Directions for this task -
Find how many lines in the data below mention "given". Give the number only.

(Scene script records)
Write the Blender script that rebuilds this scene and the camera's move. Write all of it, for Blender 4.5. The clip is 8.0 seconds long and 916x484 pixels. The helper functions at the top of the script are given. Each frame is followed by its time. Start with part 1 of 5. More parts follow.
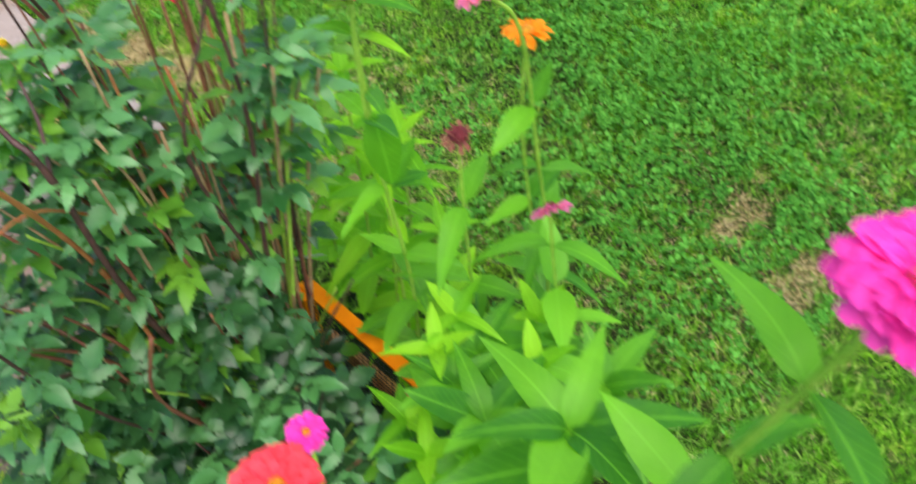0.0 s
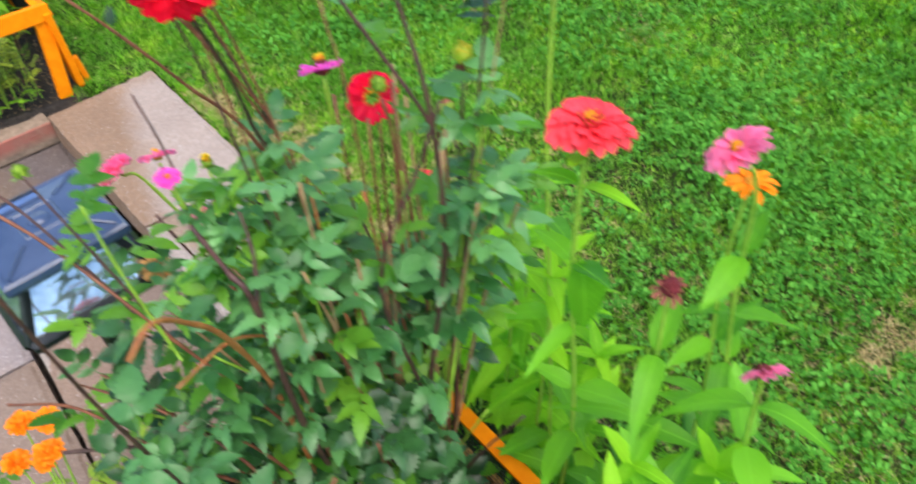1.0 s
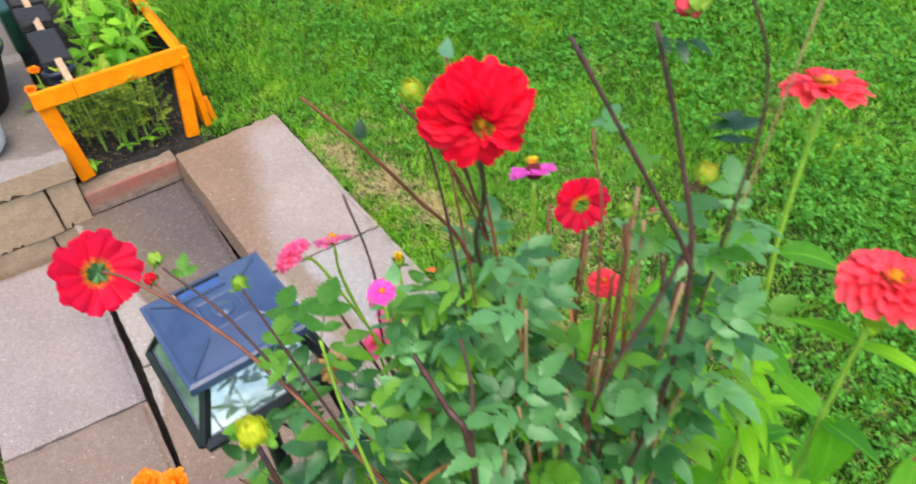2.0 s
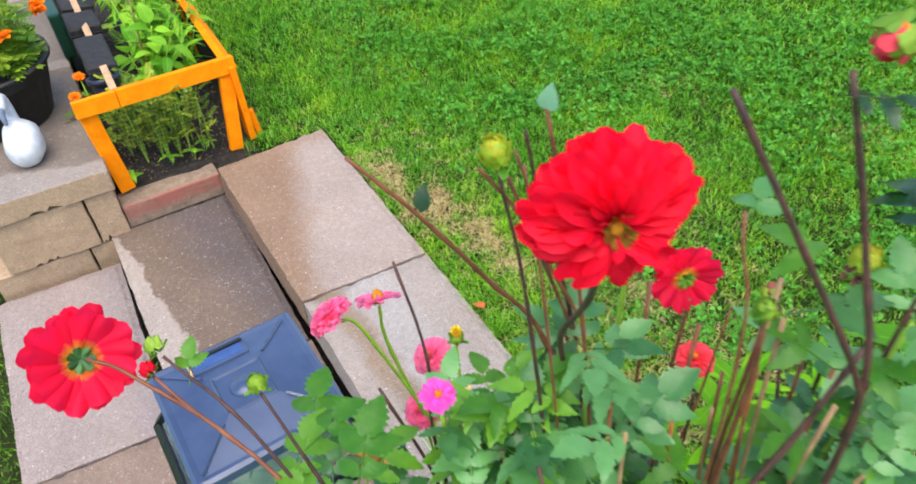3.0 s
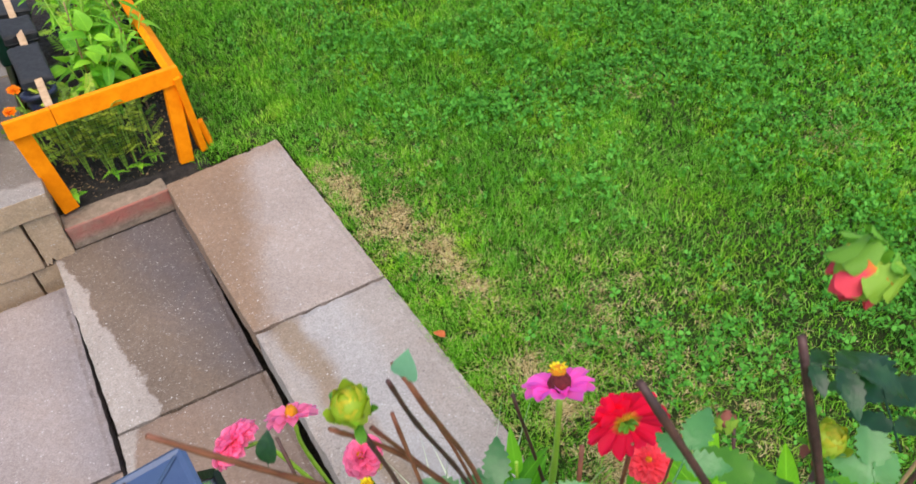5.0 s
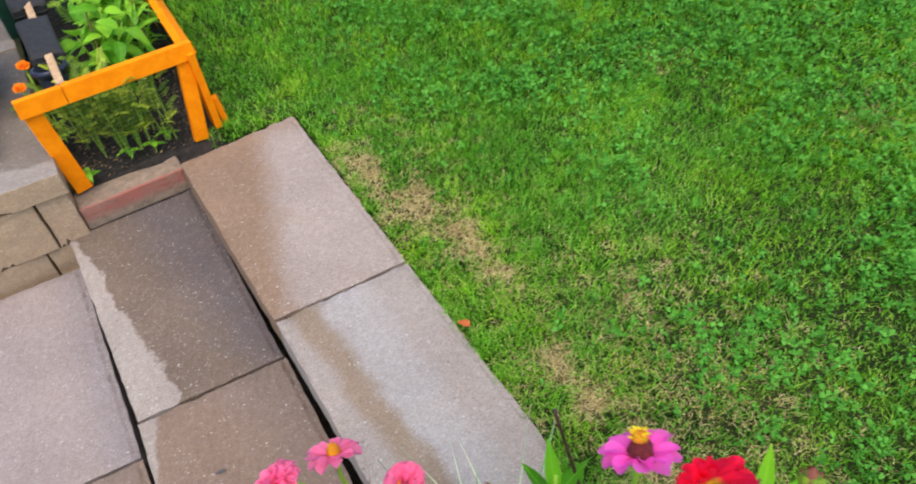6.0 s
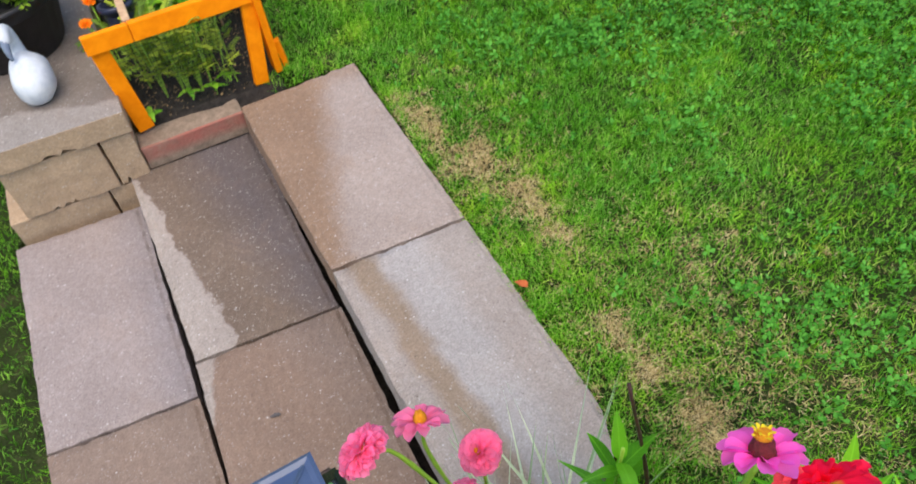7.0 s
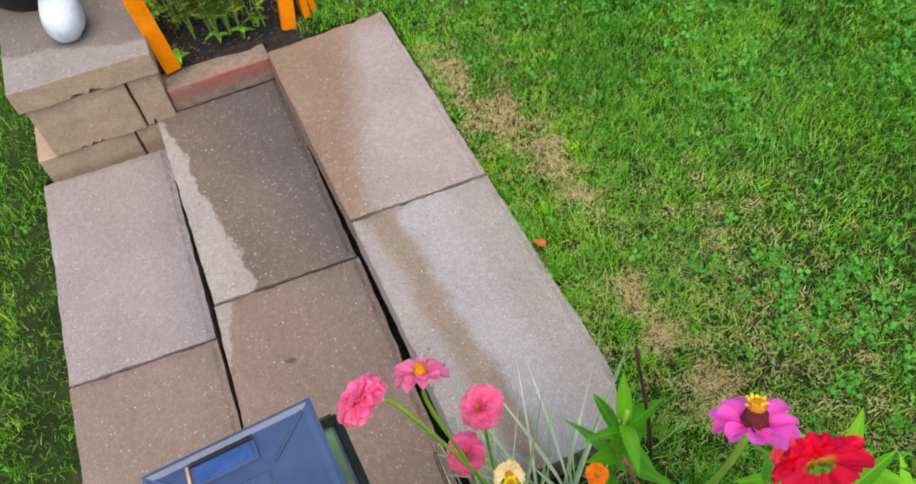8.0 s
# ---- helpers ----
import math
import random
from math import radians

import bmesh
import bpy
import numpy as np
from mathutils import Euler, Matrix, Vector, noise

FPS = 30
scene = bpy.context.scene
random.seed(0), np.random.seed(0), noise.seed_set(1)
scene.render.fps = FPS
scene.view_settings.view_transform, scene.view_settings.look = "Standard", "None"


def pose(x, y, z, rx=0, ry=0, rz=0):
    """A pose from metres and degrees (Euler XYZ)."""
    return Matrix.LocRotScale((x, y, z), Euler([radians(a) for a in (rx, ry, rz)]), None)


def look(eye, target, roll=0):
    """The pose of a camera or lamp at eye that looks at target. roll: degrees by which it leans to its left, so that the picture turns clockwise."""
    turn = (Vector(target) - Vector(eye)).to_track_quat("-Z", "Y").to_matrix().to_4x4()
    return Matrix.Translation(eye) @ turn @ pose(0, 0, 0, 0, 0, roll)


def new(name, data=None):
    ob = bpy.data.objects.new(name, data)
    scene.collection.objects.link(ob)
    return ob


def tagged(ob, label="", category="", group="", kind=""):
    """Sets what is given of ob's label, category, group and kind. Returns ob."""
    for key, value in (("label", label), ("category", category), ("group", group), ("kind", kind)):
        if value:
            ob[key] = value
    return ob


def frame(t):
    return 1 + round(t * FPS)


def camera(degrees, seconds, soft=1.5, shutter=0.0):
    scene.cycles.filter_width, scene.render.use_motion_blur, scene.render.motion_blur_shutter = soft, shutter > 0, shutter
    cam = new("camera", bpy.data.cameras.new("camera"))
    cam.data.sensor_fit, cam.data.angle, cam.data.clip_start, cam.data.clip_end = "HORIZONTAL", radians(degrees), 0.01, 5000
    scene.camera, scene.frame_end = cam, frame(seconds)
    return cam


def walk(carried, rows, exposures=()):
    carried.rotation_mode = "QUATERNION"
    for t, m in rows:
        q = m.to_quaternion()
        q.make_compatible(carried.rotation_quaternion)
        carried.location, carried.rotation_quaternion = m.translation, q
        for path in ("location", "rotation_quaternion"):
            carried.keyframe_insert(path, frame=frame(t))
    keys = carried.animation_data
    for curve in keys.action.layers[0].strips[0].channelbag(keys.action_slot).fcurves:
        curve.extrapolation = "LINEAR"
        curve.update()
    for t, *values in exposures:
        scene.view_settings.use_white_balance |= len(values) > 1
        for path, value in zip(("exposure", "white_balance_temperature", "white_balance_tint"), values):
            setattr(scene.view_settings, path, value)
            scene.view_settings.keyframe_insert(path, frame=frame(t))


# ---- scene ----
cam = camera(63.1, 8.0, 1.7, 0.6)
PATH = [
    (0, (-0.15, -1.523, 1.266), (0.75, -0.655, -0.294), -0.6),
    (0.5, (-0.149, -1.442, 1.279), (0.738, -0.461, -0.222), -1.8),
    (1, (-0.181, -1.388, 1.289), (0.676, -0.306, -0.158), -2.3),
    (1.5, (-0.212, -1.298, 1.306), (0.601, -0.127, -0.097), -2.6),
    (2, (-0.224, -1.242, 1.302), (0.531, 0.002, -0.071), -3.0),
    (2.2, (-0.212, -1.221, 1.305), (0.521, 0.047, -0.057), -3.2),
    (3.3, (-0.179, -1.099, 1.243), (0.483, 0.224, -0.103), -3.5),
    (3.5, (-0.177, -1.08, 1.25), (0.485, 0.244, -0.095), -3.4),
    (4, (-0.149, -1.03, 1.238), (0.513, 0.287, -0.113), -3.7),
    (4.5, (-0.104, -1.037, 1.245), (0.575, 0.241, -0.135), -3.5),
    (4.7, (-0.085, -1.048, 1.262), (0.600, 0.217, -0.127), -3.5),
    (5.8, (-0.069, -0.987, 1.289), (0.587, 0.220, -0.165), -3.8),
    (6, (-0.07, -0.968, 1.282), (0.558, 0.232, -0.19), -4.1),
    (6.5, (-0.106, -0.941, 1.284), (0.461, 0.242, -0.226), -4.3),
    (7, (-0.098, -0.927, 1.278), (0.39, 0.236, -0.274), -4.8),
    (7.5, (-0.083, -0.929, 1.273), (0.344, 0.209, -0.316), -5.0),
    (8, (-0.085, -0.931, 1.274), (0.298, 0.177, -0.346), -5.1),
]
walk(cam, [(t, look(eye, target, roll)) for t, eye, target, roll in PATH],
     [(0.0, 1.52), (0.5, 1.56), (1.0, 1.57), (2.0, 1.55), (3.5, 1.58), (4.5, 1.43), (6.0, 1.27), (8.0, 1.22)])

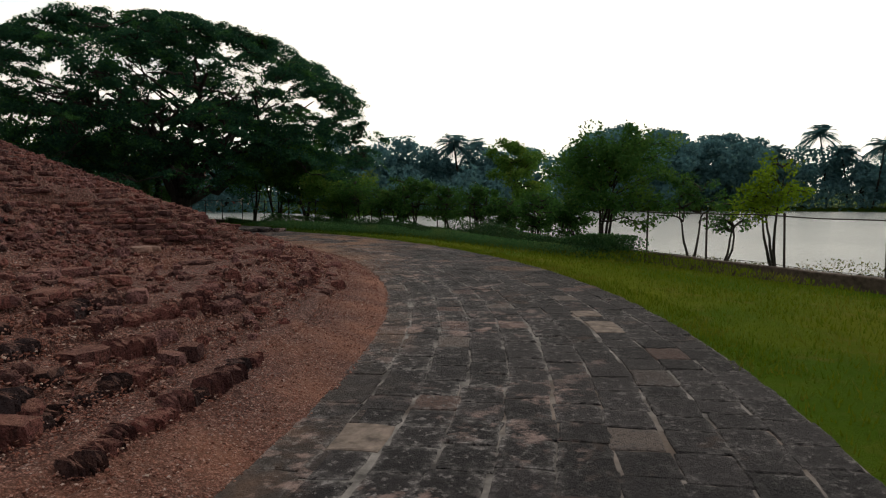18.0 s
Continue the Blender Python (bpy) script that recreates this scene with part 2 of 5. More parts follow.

Correct response -
2